SHORT EXERCISE ->
Of the records that follow, copy only the lines from the line containing "from math import radians" to the line containing "pose from metres", both included, exactly as written.

EXERCISE MATERIAL ->
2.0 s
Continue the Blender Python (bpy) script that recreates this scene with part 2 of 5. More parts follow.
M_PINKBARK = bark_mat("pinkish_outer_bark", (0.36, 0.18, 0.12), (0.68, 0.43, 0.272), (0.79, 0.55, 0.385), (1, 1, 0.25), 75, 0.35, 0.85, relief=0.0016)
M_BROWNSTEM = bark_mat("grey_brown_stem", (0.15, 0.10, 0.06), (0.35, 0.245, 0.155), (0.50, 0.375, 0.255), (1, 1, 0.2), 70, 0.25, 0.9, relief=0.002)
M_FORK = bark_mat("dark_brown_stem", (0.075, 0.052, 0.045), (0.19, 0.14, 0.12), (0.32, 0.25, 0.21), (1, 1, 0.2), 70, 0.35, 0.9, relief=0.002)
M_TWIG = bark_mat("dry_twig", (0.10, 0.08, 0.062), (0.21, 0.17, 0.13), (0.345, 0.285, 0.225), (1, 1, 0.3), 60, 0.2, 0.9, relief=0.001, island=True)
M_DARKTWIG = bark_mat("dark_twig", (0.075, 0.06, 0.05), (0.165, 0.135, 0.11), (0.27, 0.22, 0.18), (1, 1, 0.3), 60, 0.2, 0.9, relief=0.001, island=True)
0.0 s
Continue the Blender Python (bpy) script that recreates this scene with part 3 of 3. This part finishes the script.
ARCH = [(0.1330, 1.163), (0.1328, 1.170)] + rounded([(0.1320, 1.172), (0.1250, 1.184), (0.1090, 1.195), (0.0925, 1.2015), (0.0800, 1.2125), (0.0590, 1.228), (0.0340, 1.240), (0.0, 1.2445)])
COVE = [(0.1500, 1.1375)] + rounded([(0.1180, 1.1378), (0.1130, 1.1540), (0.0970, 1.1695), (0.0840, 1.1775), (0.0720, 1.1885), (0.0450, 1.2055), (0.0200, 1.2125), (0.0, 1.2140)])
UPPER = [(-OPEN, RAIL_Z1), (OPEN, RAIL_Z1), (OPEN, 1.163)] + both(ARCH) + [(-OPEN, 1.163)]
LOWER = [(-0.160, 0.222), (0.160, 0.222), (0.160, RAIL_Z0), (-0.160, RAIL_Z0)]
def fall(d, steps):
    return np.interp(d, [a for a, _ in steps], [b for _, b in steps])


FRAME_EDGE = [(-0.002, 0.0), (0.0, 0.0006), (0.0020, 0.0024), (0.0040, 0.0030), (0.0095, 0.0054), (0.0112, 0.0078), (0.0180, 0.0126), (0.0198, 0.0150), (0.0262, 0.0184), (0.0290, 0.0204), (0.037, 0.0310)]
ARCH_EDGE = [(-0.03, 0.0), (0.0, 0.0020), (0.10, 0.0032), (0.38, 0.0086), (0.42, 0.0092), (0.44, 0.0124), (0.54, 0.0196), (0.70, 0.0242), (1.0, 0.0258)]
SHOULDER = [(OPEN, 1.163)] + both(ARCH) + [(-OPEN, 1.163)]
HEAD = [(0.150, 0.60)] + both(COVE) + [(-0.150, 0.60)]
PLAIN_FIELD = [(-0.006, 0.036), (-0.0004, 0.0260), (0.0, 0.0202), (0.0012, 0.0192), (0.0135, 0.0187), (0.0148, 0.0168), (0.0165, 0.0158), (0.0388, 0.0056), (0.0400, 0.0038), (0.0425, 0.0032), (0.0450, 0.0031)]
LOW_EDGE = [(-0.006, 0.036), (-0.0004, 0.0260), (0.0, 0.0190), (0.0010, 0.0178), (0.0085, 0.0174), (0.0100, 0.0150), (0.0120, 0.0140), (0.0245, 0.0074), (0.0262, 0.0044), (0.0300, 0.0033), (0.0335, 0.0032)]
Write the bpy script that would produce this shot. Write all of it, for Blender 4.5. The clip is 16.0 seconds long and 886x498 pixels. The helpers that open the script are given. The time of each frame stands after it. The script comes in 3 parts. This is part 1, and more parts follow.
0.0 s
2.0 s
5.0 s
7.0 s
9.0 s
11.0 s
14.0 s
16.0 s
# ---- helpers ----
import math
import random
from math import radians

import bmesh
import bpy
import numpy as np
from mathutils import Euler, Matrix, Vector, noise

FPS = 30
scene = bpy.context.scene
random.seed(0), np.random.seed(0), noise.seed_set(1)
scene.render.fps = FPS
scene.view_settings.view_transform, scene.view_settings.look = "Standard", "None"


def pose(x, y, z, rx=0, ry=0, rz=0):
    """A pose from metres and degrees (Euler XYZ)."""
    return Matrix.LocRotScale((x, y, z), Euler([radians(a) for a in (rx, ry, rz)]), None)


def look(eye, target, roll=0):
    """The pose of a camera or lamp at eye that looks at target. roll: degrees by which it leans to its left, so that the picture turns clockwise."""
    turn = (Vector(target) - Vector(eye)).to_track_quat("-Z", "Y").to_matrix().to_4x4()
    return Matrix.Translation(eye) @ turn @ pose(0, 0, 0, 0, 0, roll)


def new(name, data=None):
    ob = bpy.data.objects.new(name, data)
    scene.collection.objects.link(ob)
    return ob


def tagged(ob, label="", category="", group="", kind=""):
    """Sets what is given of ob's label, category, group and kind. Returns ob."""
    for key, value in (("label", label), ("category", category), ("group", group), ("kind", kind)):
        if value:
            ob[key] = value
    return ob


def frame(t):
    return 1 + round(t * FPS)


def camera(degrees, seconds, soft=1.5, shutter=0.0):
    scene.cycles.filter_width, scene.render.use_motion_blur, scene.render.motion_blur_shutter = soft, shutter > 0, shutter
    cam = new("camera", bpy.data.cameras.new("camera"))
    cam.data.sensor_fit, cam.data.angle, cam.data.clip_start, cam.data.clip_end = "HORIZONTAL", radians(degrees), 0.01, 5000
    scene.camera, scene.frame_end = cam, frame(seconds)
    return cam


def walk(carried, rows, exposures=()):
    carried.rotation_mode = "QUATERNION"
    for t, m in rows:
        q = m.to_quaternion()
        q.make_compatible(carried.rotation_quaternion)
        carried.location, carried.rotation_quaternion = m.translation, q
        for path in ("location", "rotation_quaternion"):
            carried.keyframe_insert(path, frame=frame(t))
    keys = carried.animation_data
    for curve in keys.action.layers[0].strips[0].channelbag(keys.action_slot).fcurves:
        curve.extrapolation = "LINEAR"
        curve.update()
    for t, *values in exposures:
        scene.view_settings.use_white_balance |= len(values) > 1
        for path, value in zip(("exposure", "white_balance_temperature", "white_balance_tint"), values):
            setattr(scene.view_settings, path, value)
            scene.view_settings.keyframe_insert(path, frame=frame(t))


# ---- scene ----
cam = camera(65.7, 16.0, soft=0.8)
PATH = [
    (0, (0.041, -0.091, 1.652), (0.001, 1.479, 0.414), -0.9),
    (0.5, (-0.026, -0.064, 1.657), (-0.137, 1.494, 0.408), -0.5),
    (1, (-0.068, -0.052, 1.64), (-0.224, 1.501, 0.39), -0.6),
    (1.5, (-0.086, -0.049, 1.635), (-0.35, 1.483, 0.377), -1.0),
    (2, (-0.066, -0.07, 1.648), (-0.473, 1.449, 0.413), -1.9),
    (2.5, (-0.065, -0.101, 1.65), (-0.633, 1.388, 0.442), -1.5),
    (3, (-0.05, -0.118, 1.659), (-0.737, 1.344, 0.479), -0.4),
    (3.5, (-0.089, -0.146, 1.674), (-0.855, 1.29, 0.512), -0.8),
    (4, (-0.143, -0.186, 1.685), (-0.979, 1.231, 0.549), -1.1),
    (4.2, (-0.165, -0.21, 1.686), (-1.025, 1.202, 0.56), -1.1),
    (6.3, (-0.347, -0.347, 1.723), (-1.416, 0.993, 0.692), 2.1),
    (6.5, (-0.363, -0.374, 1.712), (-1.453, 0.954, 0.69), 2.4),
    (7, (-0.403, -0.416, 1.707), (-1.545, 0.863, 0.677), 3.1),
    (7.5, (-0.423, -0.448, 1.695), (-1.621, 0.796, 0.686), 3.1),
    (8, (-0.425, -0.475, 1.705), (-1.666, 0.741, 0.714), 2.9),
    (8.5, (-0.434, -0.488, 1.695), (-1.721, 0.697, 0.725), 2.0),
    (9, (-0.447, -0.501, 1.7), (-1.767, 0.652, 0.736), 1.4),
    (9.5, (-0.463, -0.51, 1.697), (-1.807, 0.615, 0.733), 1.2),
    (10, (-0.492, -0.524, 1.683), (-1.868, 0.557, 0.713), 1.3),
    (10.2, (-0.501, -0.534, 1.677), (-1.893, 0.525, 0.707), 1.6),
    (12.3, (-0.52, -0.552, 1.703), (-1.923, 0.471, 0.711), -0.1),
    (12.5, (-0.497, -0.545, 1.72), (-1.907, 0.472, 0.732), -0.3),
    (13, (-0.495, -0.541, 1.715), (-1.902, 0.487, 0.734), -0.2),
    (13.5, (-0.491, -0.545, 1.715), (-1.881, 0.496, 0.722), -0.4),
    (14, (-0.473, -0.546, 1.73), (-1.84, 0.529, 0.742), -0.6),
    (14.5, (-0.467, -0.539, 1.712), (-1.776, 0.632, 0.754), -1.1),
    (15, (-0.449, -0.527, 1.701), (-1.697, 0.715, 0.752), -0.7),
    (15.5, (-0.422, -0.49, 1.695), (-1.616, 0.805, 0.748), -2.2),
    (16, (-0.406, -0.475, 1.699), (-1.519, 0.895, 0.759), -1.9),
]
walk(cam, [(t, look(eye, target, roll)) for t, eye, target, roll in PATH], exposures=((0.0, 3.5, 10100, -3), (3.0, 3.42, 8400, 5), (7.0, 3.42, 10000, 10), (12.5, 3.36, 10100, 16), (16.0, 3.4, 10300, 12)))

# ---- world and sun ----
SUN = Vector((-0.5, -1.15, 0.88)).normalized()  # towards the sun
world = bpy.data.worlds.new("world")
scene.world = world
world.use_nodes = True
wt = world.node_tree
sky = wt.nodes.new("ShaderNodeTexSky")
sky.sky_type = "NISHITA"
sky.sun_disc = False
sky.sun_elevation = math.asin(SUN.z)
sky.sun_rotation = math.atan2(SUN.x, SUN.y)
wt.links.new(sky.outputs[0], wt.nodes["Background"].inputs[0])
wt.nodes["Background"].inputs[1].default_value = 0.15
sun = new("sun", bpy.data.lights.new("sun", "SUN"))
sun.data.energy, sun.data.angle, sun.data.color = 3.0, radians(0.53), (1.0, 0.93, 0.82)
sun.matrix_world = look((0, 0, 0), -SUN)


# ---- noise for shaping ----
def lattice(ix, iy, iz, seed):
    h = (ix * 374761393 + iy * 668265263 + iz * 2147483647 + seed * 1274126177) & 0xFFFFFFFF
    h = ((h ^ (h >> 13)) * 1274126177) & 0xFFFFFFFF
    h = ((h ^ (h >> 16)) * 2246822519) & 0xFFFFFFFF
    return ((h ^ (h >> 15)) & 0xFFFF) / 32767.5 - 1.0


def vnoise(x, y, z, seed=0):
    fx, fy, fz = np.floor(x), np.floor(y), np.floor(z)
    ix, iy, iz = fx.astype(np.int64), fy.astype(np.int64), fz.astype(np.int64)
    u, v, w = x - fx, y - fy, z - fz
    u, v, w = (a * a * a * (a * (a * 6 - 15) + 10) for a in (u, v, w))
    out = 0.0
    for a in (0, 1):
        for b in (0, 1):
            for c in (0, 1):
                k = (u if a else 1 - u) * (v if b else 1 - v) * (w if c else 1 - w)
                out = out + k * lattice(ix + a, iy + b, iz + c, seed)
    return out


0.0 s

TASK SOLUTION ->
from math import radians

import bmesh
import bpy
import numpy as np
from mathutils import Euler, Matrix, Vector, noise

FPS = 30
scene = bpy.context.scene
random.seed(0), np.random.seed(0), noise.seed_set(1)
scene.render.fps = FPS
scene.view_settings.view_transform, scene.view_settings.look = "Standard", "None"


def pose(x, y, z, rx=0, ry=0, rz=0):
    """A pose from metres and degrees (Euler XYZ)."""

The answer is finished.